Source data:
________________

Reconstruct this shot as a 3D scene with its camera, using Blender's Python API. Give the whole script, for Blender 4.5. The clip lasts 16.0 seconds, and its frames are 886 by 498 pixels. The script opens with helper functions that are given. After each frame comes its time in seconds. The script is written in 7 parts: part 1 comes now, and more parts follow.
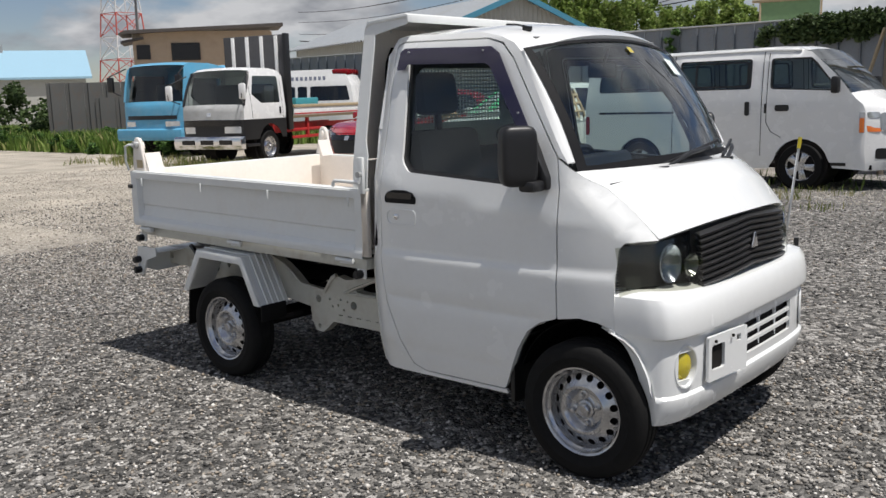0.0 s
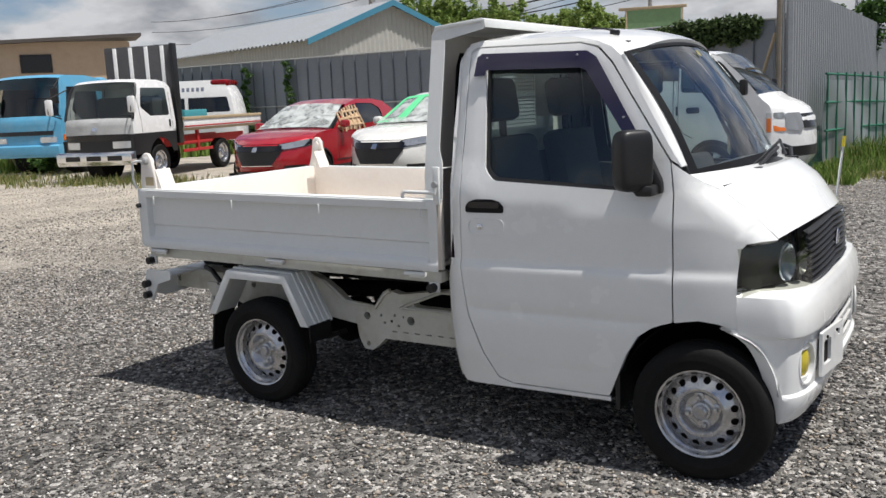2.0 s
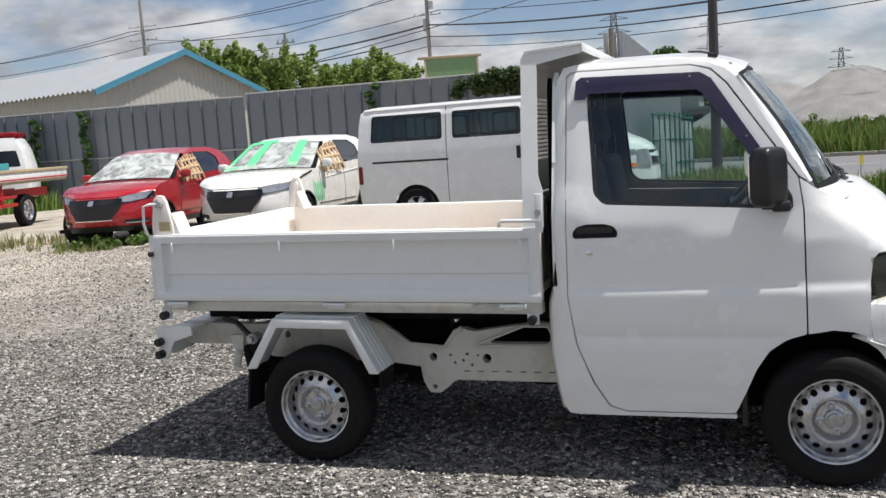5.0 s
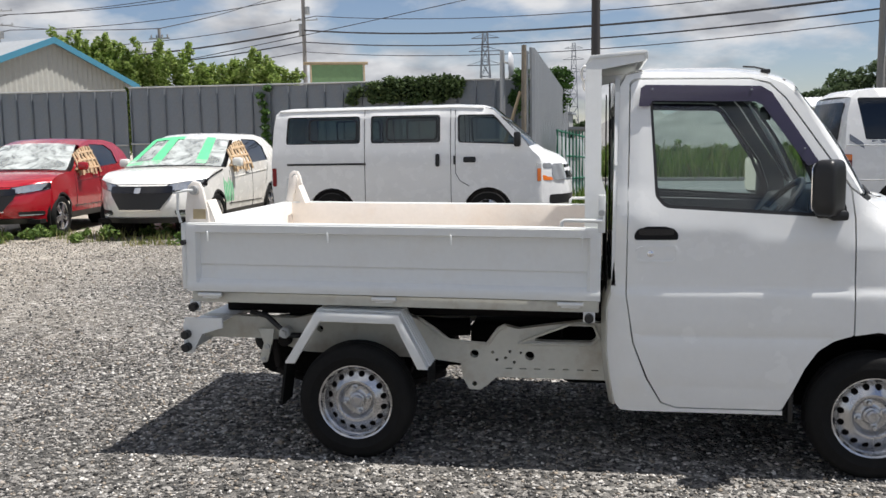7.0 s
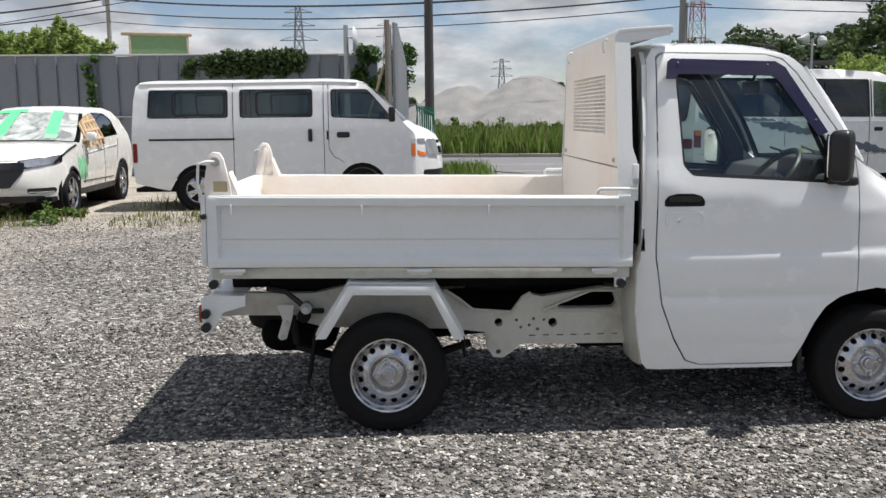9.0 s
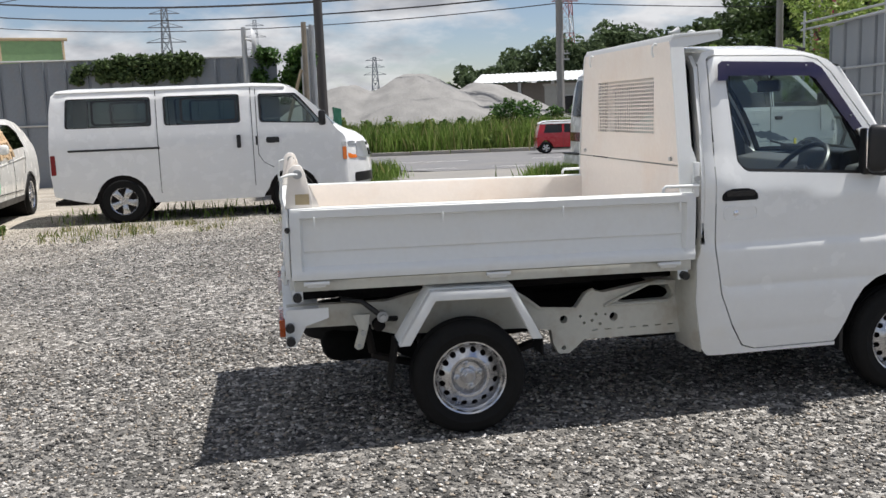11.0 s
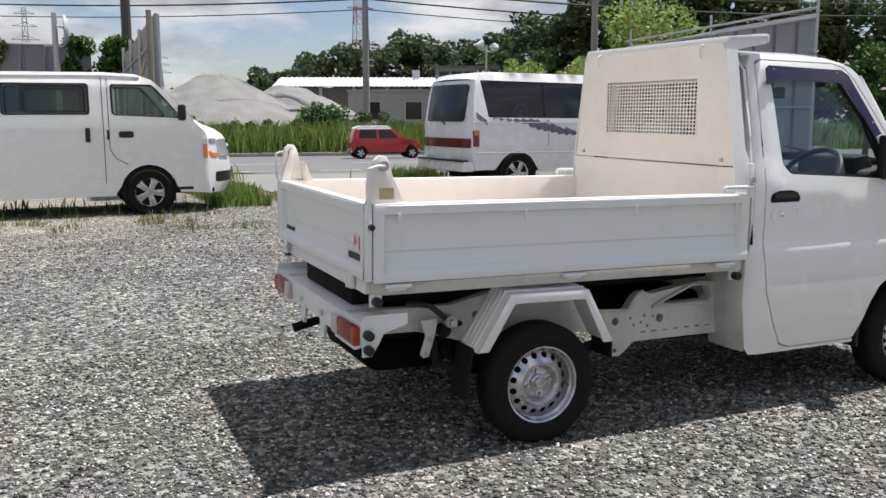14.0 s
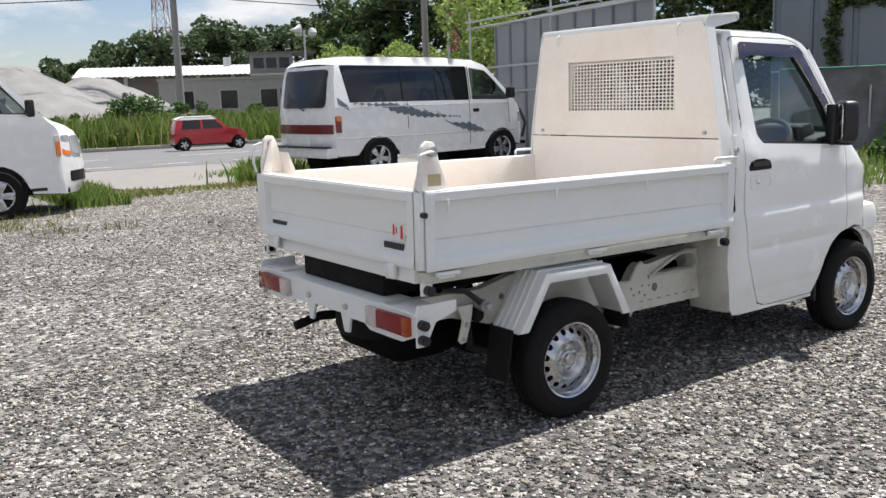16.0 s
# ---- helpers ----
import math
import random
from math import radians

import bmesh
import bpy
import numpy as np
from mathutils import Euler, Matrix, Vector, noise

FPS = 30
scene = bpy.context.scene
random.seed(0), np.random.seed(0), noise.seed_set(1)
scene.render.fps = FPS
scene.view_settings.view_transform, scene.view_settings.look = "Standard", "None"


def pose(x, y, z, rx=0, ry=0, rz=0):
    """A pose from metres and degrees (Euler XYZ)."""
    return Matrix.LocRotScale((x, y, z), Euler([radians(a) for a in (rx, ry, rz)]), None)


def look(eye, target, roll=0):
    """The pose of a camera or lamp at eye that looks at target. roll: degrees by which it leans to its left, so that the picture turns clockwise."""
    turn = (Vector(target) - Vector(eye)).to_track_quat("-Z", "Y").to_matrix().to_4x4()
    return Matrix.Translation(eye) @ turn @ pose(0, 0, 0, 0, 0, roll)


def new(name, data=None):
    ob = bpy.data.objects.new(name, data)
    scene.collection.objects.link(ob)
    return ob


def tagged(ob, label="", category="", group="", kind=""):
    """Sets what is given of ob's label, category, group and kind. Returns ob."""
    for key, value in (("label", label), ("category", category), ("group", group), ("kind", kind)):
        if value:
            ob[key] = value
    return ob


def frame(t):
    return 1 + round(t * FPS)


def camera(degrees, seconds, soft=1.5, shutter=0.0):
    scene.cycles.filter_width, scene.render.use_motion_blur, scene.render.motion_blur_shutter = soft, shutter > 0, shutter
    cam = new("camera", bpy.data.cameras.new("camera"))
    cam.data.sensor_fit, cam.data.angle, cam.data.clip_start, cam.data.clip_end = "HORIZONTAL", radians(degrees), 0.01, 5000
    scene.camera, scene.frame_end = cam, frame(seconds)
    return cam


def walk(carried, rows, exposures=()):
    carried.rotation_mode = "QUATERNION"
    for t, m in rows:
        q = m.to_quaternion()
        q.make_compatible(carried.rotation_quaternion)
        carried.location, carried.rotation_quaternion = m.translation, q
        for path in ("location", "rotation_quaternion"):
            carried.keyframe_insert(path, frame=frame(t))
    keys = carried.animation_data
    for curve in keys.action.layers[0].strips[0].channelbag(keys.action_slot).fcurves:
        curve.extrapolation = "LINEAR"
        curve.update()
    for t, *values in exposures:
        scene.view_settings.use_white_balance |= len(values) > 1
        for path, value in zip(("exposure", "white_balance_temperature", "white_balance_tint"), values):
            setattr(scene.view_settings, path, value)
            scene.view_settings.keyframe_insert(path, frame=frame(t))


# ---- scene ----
cam = camera(52.0, 16.0)
PATH = [
    (0, (3.947, -3.508, 1.443), (2.66, -2.014, 1.111), -1.7),
    (0.5, (3.747, -3.599, 1.446), (2.515, -2.059, 1.112), -0.9),
    (1, (3.567, -3.804, 1.447), (2.398, -2.216, 1.11), -1.5),
    (1.5, (3.381, -3.934, 1.462), (2.284, -2.297, 1.119), -2.3),
    (2, (3.14, -3.964, 1.469), (2.091, -2.292, 1.144), -2.7),
    (2.5, (2.937, -4.091, 1.464), (1.958, -2.377, 1.144), -3.2),
    (3, (2.763, -4.203, 1.479), (1.853, -2.454, 1.145), -4.2),
    (3.5, (2.51, -4.211, 1.472), (1.648, -2.437, 1.143), -4.1),
    (4, (2.296, -4.278, 1.458), (1.522, -2.459, 1.15), -3.4),
    (4.5, (2.096, -4.402, 1.476), (1.413, -2.545, 1.19), -4.2),
    (5, (1.867, -4.365, 1.448), (1.247, -2.479, 1.202), -3.9),
    (5.2, (1.817, -4.355, 1.427), (1.193, -2.468, 1.202), -3.3),
    (7.3, (0.886, -4.642, 1.423), (0.645, -2.671, 1.19), -1.1),
    (7.5, (0.777, -4.679, 1.427), (0.593, -2.701, 1.196), -1.4),
    (8, (0.548, -4.737, 1.435), (0.473, -2.753, 1.192), -2.2),
    (8.5, (0.311, -4.67, 1.414), (0.293, -2.688, 1.144), -1.6),
    (8.7, (0.219, -4.659, 1.401), (0.241, -2.679, 1.118), -1.1),
    (10.8, (-0.721, -4.631, 1.467), (-0.386, -2.683, 1.161), -2.0),
    (11, (-0.804, -4.631, 1.465), (-0.455, -2.685, 1.165), -2.2),
    (11.5, (-0.954, -4.499, 1.453), (-0.55, -2.56, 1.176), -2.2),
    (12, (-1.127, -4.367, 1.446), (-0.632, -2.446, 1.193), -0.8),
    (12.5, (-1.375, -4.331, 1.457), (-0.775, -2.443, 1.181), -1.0),
    (13, (-1.535, -4.247, 1.441), (-0.846, -2.39, 1.16), -1.2),
    (13.5, (-1.711, -4.11, 1.431), (-0.994, -2.264, 1.153), -0.8),
    (14, (-1.917, -4.022, 1.423), (-1.122, -2.21, 1.127), -0.1),
    (14.5, (-2.142, -3.947, 1.436), (-1.265, -2.174, 1.141), -0.9),
    (15, (-2.279, -3.746, 1.417), (-1.311, -2.02, 1.124), -0.4),
    (15.5, (-2.452, -3.617, 1.414), (-1.382, -1.955, 1.112), -0.4),
    (16, (-2.684, -3.548, 1.436), (-1.544, -1.939, 1.1), -2.0),
]
walk(cam, [(t, look(eye, target, roll)) for t, eye, target, roll in PATH], ((0, -0.10), (2.5, 0.09), (5, 0.24), (8, 0.30), (12.5, 0.36), (14.5, 0.39), (16, 0.59)))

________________

Exercise objective:
Leave out the pictures and retype every line above exactly.

Finished exercise:
Reconstruct this shot as a 3D scene with its camera, using Blender's Python API. Give the whole script, for Blender 4.5. The clip lasts 16.0 seconds, and its frames are 886 by 498 pixels. The script opens with helper functions that are given. After each frame comes its time in seconds. The script is written in 7 parts: part 1 comes now, and more parts follow.
0.0 s
2.0 s
5.0 s
7.0 s
9.0 s
11.0 s
14.0 s
16.0 s
# ---- helpers ----
import math
import random
from math import radians

import bmesh
import bpy
import numpy as np
from mathutils import Euler, Matrix, Vector, noise

FPS = 30
scene = bpy.context.scene
random.seed(0), np.random.seed(0), noise.seed_set(1)
scene.render.fps = FPS
scene.view_settings.view_transform, scene.view_settings.look = "Standard", "None"


def pose(x, y, z, rx=0, ry=0, rz=0):
    """A pose from metres and degrees (Euler XYZ)."""
    return Matrix.LocRotScale((x, y, z), Euler([radians(a) for a in (rx, ry, rz)]), None)


def look(eye, target, roll=0):
    """The pose of a camera or lamp at eye that looks at target. roll: degrees by which it leans to its left, so that the picture turns clockwise."""
    turn = (Vector(target) - Vector(eye)).to_track_quat("-Z", "Y").to_matrix().to_4x4()
    return Matrix.Translation(eye) @ turn @ pose(0, 0, 0, 0, 0, roll)


def new(name, data=None):
    ob = bpy.data.objects.new(name, data)
    scene.collection.objects.link(ob)
    return ob


def tagged(ob, label="", category="", group="", kind=""):
    """Sets what is given of ob's label, category, group and kind. Returns ob."""
    for key, value in (("label", label), ("category", category), ("group", group), ("kind", kind)):
        if value:
            ob[key] = value
    return ob


def frame(t):
    return 1 + round(t * FPS)


def camera(degrees, seconds, soft=1.5, shutter=0.0):
    scene.cycles.filter_width, scene.render.use_motion_blur, scene.render.motion_blur_shutter = soft, shutter > 0, shutter
    cam = new("camera", bpy.data.cameras.new("camera"))
    cam.data.sensor_fit, cam.data.angle, cam.data.clip_start, cam.data.clip_end = "HORIZONTAL", radians(degrees), 0.01, 5000
    scene.camera, scene.frame_end = cam, frame(seconds)
    return cam


def walk(carried, rows, exposures=()):
    carried.rotation_mode = "QUATERNION"
    for t, m in rows:
        q = m.to_quaternion()
        q.make_compatible(carried.rotation_quaternion)
        carried.location, carried.rotation_quaternion = m.translation, q
        for path in ("location", "rotation_quaternion"):
            carried.keyframe_insert(path, frame=frame(t))
    keys = carried.animation_data
    for curve in keys.action.layers[0].strips[0].channelbag(keys.action_slot).fcurves:
        curve.extrapolation = "LINEAR"
        curve.update()
    for t, *values in exposures:
        scene.view_settings.use_white_balance |= len(values) > 1
        for path, value in zip(("exposure", "white_balance_temperature", "white_balance_tint"), values):
            setattr(scene.view_settings, path, value)
            scene.view_settings.keyframe_insert(path, frame=frame(t))


# ---- scene ----
cam = camera(52.0, 16.0)
PATH = [
    (0, (3.947, -3.508, 1.443), (2.66, -2.014, 1.111), -1.7),
    (0.5, (3.747, -3.599, 1.446), (2.515, -2.059, 1.112), -0.9),
    (1, (3.567, -3.804, 1.447), (2.398, -2.216, 1.11), -1.5),
    (1.5, (3.381, -3.934, 1.462), (2.284, -2.297, 1.119), -2.3),
    (2, (3.14, -3.964, 1.469), (2.091, -2.292, 1.144), -2.7),
    (2.5, (2.937, -4.091, 1.464), (1.958, -2.377, 1.144), -3.2),
    (3, (2.763, -4.203, 1.479), (1.853, -2.454, 1.145), -4.2),
    (3.5, (2.51, -4.211, 1.472), (1.648, -2.437, 1.143), -4.1),
    (4, (2.296, -4.278, 1.458), (1.522, -2.459, 1.15), -3.4),
    (4.5, (2.096, -4.402, 1.476), (1.413, -2.545, 1.19), -4.2),
    (5, (1.867, -4.365, 1.448), (1.247, -2.479, 1.202), -3.9),
    (5.2, (1.817, -4.355, 1.427), (1.193, -2.468, 1.202), -3.3),
    (7.3, (0.886, -4.642, 1.423), (0.645, -2.671, 1.19), -1.1),
    (7.5, (0.777, -4.679, 1.427), (0.593, -2.701, 1.196), -1.4),
    (8, (0.548, -4.737, 1.435), (0.473, -2.753, 1.192), -2.2),
    (8.5, (0.311, -4.67, 1.414), (0.293, -2.688, 1.144), -1.6),
    (8.7, (0.219, -4.659, 1.401), (0.241, -2.679, 1.118), -1.1),
    (10.8, (-0.721, -4.631, 1.467), (-0.386, -2.683, 1.161), -2.0),
    (11, (-0.804, -4.631, 1.465), (-0.455, -2.685, 1.165), -2.2),
    (11.5, (-0.954, -4.499, 1.453), (-0.55, -2.56, 1.176), -2.2),
    (12, (-1.127, -4.367, 1.446), (-0.632, -2.446, 1.193), -0.8),
    (12.5, (-1.375, -4.331, 1.457), (-0.775, -2.443, 1.181), -1.0),
    (13, (-1.535, -4.247, 1.441), (-0.846, -2.39, 1.16), -1.2),
    (13.5, (-1.711, -4.11, 1.431), (-0.994, -2.264, 1.153), -0.8),
    (14, (-1.917, -4.022, 1.423), (-1.122, -2.21, 1.127), -0.1),
    (14.5, (-2.142, -3.947, 1.436), (-1.265, -2.174, 1.141), -0.9),
    (15, (-2.279, -3.746, 1.417), (-1.311, -2.02, 1.124), -0.4),
    (15.5, (-2.452, -3.617, 1.414), (-1.382, -1.955, 1.112), -0.4),
    (16, (-2.684, -3.548, 1.436), (-1.544, -1.939, 1.1), -2.0),
]
walk(cam, [(t, look(eye, target, roll)) for t, eye, target, roll in PATH], ((0, -0.10), (2.5, 0.09), (5, 0.24), (8, 0.30), (12.5, 0.36), (14.5, 0.39), (16, 0.59)))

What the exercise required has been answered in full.